**Exercise description:**
Exactly as written, write out the lines below from the first to the one containing "for curve in", inclusive. Pictures do not belong in the copy.

**Data shown:**

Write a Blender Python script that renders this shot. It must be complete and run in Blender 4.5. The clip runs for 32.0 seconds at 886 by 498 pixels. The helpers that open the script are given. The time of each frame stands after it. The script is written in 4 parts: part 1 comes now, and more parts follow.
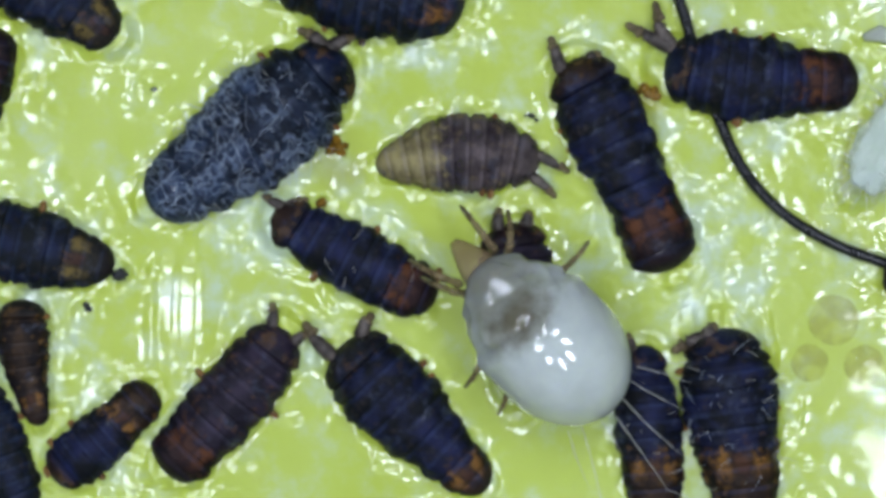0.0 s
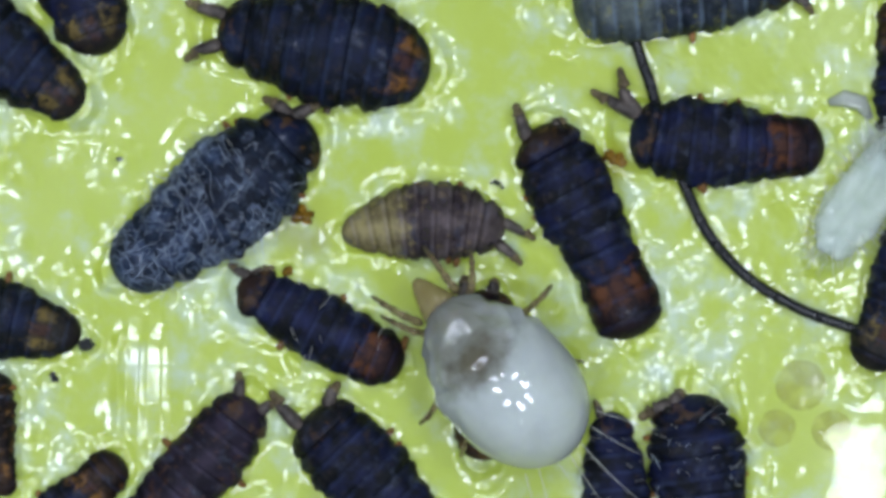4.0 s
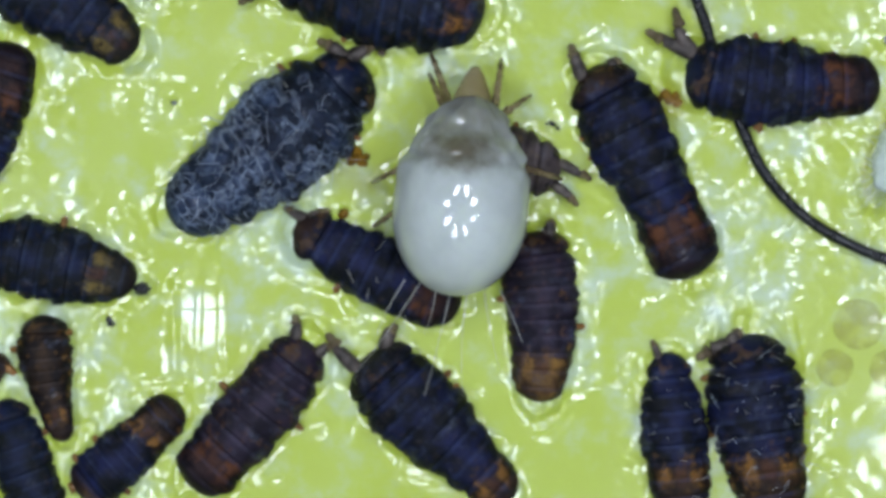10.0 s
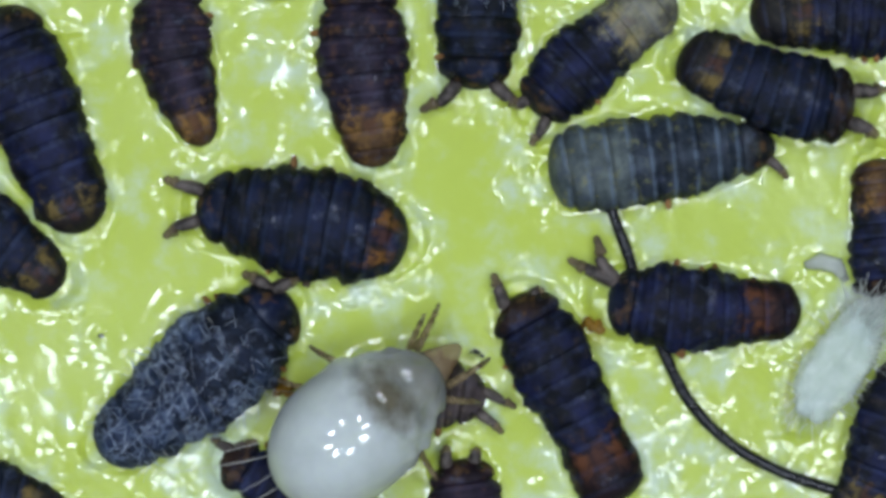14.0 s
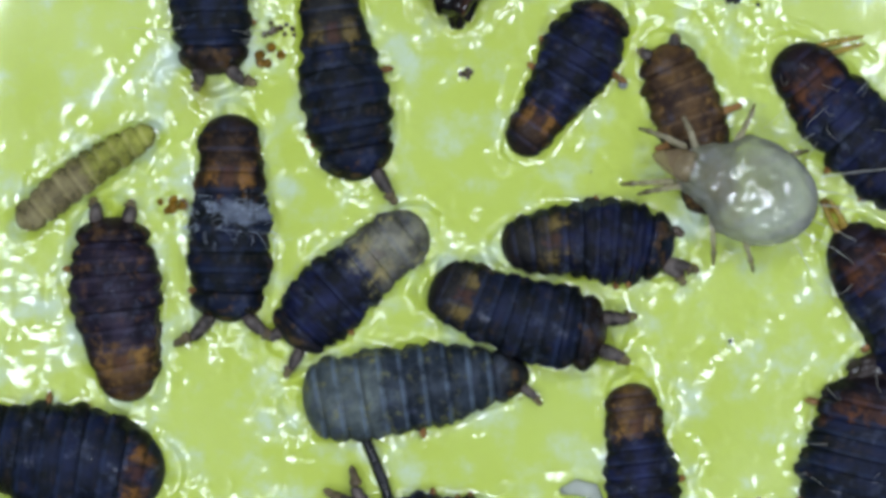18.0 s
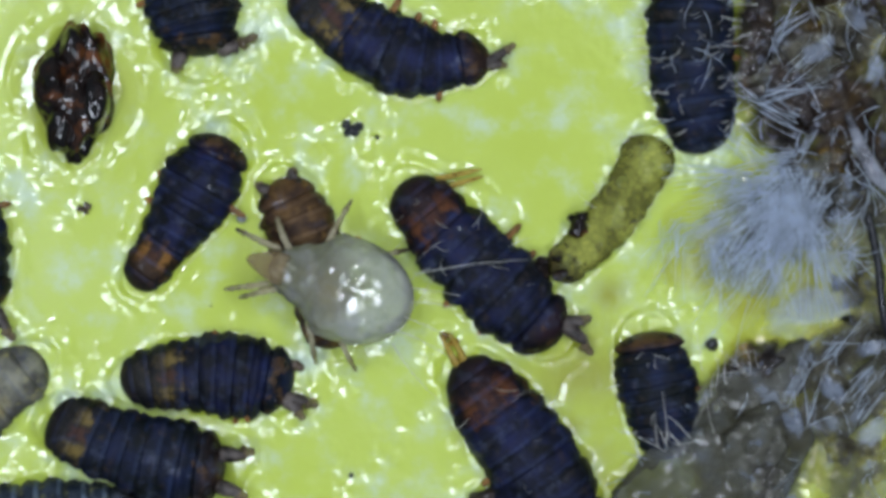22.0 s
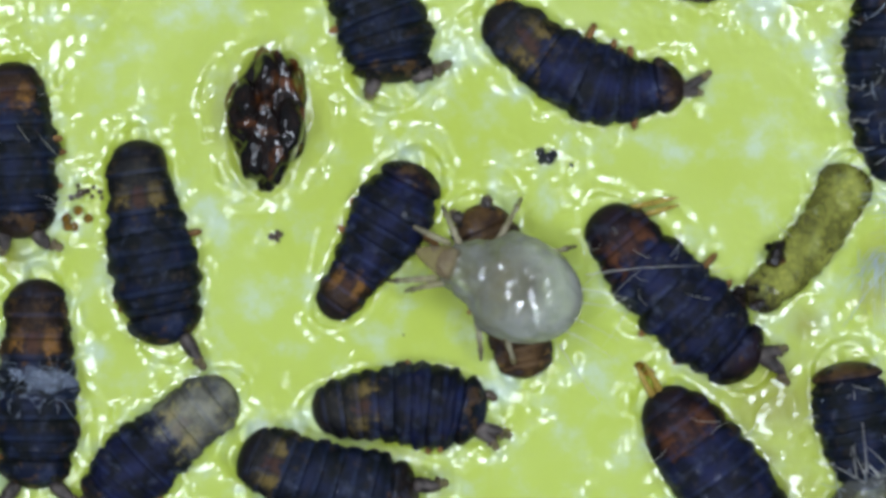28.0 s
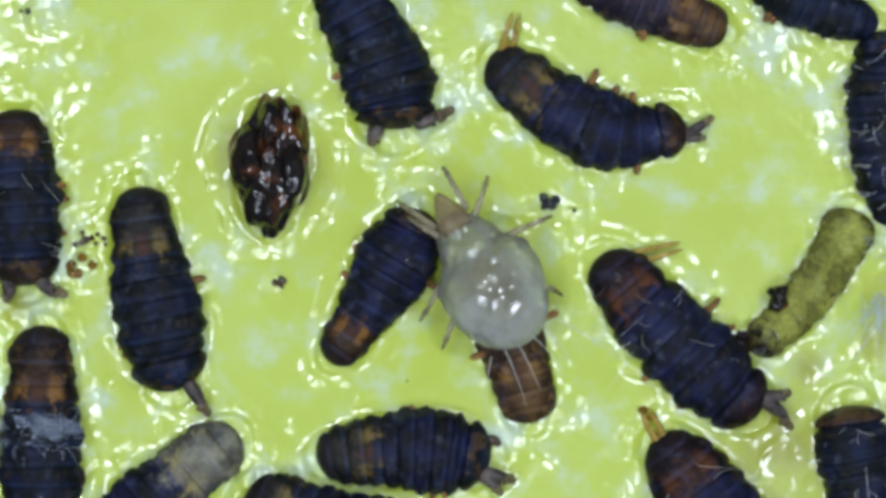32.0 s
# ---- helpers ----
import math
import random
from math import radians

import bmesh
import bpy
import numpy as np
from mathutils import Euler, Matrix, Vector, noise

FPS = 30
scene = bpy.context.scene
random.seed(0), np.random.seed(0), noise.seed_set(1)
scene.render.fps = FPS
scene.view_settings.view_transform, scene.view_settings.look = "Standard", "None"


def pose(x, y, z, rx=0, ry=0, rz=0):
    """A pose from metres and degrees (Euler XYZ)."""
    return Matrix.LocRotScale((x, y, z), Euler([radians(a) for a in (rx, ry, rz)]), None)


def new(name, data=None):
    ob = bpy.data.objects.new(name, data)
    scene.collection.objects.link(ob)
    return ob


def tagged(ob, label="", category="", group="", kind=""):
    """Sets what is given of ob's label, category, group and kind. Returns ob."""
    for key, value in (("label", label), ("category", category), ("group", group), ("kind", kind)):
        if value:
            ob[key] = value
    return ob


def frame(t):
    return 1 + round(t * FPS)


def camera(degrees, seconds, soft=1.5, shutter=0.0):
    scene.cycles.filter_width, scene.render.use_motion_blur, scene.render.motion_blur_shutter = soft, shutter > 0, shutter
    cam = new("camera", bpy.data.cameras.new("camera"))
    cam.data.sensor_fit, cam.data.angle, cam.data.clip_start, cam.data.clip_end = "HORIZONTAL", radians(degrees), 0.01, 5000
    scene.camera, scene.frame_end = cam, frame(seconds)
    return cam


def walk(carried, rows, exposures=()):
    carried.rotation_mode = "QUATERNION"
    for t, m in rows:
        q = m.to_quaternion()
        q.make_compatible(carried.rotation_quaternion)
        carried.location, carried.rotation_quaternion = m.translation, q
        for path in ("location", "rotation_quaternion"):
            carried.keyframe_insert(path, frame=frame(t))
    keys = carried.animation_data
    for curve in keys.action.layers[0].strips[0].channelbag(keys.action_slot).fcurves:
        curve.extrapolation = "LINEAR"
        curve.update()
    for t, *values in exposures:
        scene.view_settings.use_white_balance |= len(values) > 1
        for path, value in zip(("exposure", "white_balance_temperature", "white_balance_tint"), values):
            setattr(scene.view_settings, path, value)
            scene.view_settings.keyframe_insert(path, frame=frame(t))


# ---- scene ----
cam = camera(20, 32.0, soft=3.9)
# seconds, x, y and height in millimetres, turn in degrees
PATH = [
    (0, 0.0230, -0.0190, 14.8227, 1.606), (0.5, 0.0333, -0.0152, 14.8110, 1.631), (1, 0.0331, 0.0048, 14.7893, 1.632),
    (1.5, 0.0413, 0.0127, 14.8014, 1.645), (2, 0.0587, 0.0596, 14.7968, 1.342), (2.5, 0.1370, 0.1454, 14.8077, 1.326),
    (3, 0.1617, 0.1843, 14.8205, 1.398), (3.5, 0.1930, 0.3009, 14.8116, 1.338), (5.5, 0.3413, 0.5472, 14.8125, 0.963),
    (6, 0.4436, 0.6348, 14.8421, 1.007), (6.5, 0.4568, 0.6118, 14.8256, 1.148), (7, 0.5270, 0.5996, 14.7882, 1.262),
    (7.5, 0.5194, 0.6032, 14.7712, 1.203), (8, 0.5684, 0.6212, 14.7765, 1.118), (8.5, 0.6893, 0.6545, 14.7772, 0.911),
    (9, 0.7345, 0.6459, 14.7764, 0.927), (9.5, 0.5196, 0.4163, 14.7989, 0.920), (10, -0.1118, 0.0357, 14.7847, 0.806),
    (10.5, -0.4095, 0.2604, 14.8196, 0.679), (11, -0.3553, 0.6721, 14.8288, 0.429), (11.5, -0.2819, 0.8335, 14.8341, 0.280),
    (12, -0.1285, 0.9996, 14.8455, 0.177), (12.5, 0.0603, 1.2305, 14.8524, 0.118), (13, 0.1042, 1.3067, 14.8473, 0.055),
    (13.5, 0.1658, 1.4146, 14.8720, 0.066), (14, 0.3210, 1.3914, 14.9034, 0.089), (14.5, 0.6438, 1.5197, 14.9289, -0.335),
    (15, 1.1082, 1.5744, 14.9892, -0.511), (15.5, 1.4058, 1.5402, 14.9517, -0.478), (17.5, 1.6226, 2.0557, 14.8510, -0.524),
    (18, 1.7899, 2.7497, 14.9527, -0.924), (18.5, 1.9811, 3.0104, 14.8722, -1.144), (19, 2.4088, 3.3768, 14.8924, -1.515),
    (19.5, 2.9870, 3.4904, 14.9476, -1.654), (20, 3.5170, 3.3969, 15.0228, -1.574), (20.5, 3.9316, 3.2149, 14.9200, -1.502),
    (21, 3.9739, 3.3662, 14.9210, -1.305), (21.5, 3.9945, 3.4147, 14.8976, -1.167), (22, 4.0648, 3.5036, 14.9069, -1.232),
    (22.5, 4.0589, 3.3940, 14.8590, -1.201), (23, 4.1112, 3.3105, 14.8631, -1.312), (23.5, 4.0961, 3.2790, 14.8275, -1.158),
    (24, 3.9124, 3.2764, 14.7989, -0.950), (24.5, 3.6787, 3.2302, 14.7870, -0.885), (25, 3.3306, 3.1295, 14.7808, -0.807),
    (25.5, 3.2414, 3.0939, 14.7660, -1.037), (26, 3.1092, 3.3168, 14.7664, -1.194), (26.5, 3.0005, 3.4827, 14.7576, -1.019),
    (28.5, 2.9225, 3.7471, 14.7620, -1.213), (29, 2.9449, 3.7980, 14.7631, -1.256), (29.5, 2.9476, 3.8398, 14.7790, -1.183),
    (30, 2.9441, 3.8956, 14.7790, -1.082), (30.5, 2.9335, 3.9555, 14.7715, -1.173), (31, 2.8997, 3.9753, 14.7672, -1.354),
    (31.5, 2.9312, 3.9843, 14.8026, -1.351), (32, 2.9100, 3.9650, 14.7923, -1.332),
]
walk(cam, [(t, pose(x * 0.001, y * 0.001, z * 0.001, 0, 0, r)) for t, x, y, z, r in PATH],
     exposures=[(0.0, 0.02), (15.0, 0.03), (18.0, 0.11), (26.0, 0.09), (29.0, 0.17), (32.0, 0.16)])

MM = 0.001

# ---------------------------------------------------------------- light: the microscope's ring of eight LEDs, dim room light
world = bpy.data.worlds.new("room_light")
scene.world = world
world.use_nodes = True
world.node_tree.nodes["Background"].inputs[0].default_value = (0.80, 0.90, 1.0, 1)
world.node_tree.nodes["Background"].inputs[1].default_value = 0.14
LED_POWER = 19.0
RING_R = 9.6 * MM
RING_Z = 20.2 * MM


# ---------------------------------------------------------------- materials
def shader(name):
    m = bpy.data.materials.new(name)
    m.use_nodes = True
    nt = m.node_tree
    return m, nt, nt.nodes["Principled BSDF"]


def node(nt, kind, **values):
    n = nt.nodes.new(kind)
    for k, v in values.items():
        n.inputs[k.replace("_", " ")].default_value = v
    return n


def noise_tex(nt, scale, detail=4.0, rough=0.55, coord="Object"):
    tc = nt.nodes.new("ShaderNodeTexCoord")
    n = node(nt, "ShaderNodeTexNoise", Scale=scale, Detail=detail, Roughness=rough)
    nt.links.new(tc.outputs[coord], n.inputs["Vector"])
    return n


def ramp(nt, src, stops):
    r = nt.nodes.new("ShaderNodeValToRGB")
    els = r.color_ramp.elements
    while len(els) < len(stops):
        els.new(0.5)
    for e, (p, c) in zip(els, stops):
        e.position, e.color = p, (*c, 1)
    nt.links.new(src, r.inputs[0])
    return r


def mix(nt, fac, a, b):
    n = nt.nodes.new("ShaderNodeMix")
    n.data_type = "RGBA"
    for key, v in ((0, fac), (6, a), (7, b)):
        if isinstance(v, (tuple, float, int)):
            n.inputs[key].default_value = (*v, 1) if isinstance(v, tuple) else v
        else:
            nt.links.new(v, n.inputs[key])
    return n.outputs[2]


def bump(nt, bsdf, height, distance, strength=1.0):
    b = node(nt, "ShaderNodeBump", Strength=strength, Distance=distance)
    nt.links.new(height, b.inputs["Height"])
    nt.links.new(b.outputs[0], bsdf.inputs["Normal"])
    return b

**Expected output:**
Write a Blender Python script that renders this shot. It must be complete and run in Blender 4.5. The clip runs for 32.0 seconds at 886 by 498 pixels. The helpers that open the script are given. The time of each frame stands after it. The script is written in 4 parts: part 1 comes now, and more parts follow.
0.0 s
4.0 s
10.0 s
14.0 s
18.0 s
22.0 s
28.0 s
32.0 s
# ---- helpers ----
import math
import random
from math import radians

import bmesh
import bpy
import numpy as np
from mathutils import Euler, Matrix, Vector, noise

FPS = 30
scene = bpy.context.scene
random.seed(0), np.random.seed(0), noise.seed_set(1)
scene.render.fps = FPS
scene.view_settings.view_transform, scene.view_settings.look = "Standard", "None"


def pose(x, y, z, rx=0, ry=0, rz=0):
    """A pose from metres and degrees (Euler XYZ)."""
    return Matrix.LocRotScale((x, y, z), Euler([radians(a) for a in (rx, ry, rz)]), None)


def new(name, data=None):
    ob = bpy.data.objects.new(name, data)
    scene.collection.objects.link(ob)
    return ob


def tagged(ob, label="", category="", group="", kind=""):
    """Sets what is given of ob's label, category, group and kind. Returns ob."""
    for key, value in (("label", label), ("category", category), ("group", group), ("kind", kind)):
        if value:
            ob[key] = value
    return ob


def frame(t):
    return 1 + round(t * FPS)


def camera(degrees, seconds, soft=1.5, shutter=0.0):
    scene.cycles.filter_width, scene.render.use_motion_blur, scene.render.motion_blur_shutter = soft, shutter > 0, shutter
    cam = new("camera", bpy.data.cameras.new("camera"))
    cam.data.sensor_fit, cam.data.angle, cam.data.clip_start, cam.data.clip_end = "HORIZONTAL", radians(degrees), 0.01, 5000
    scene.camera, scene.frame_end = cam, frame(seconds)
    return cam


def walk(carried, rows, exposures=()):
    carried.rotation_mode = "QUATERNION"
    for t, m in rows:
        q = m.to_quaternion()
        q.make_compatible(carried.rotation_quaternion)
        carried.location, carried.rotation_quaternion = m.translation, q
        for path in ("location", "rotation_quaternion"):
            carried.keyframe_insert(path, frame=frame(t))
    keys = carried.animation_data
    for curve in keys.action.layers[0].strips[0].channelbag(keys.action_slot).fcurves:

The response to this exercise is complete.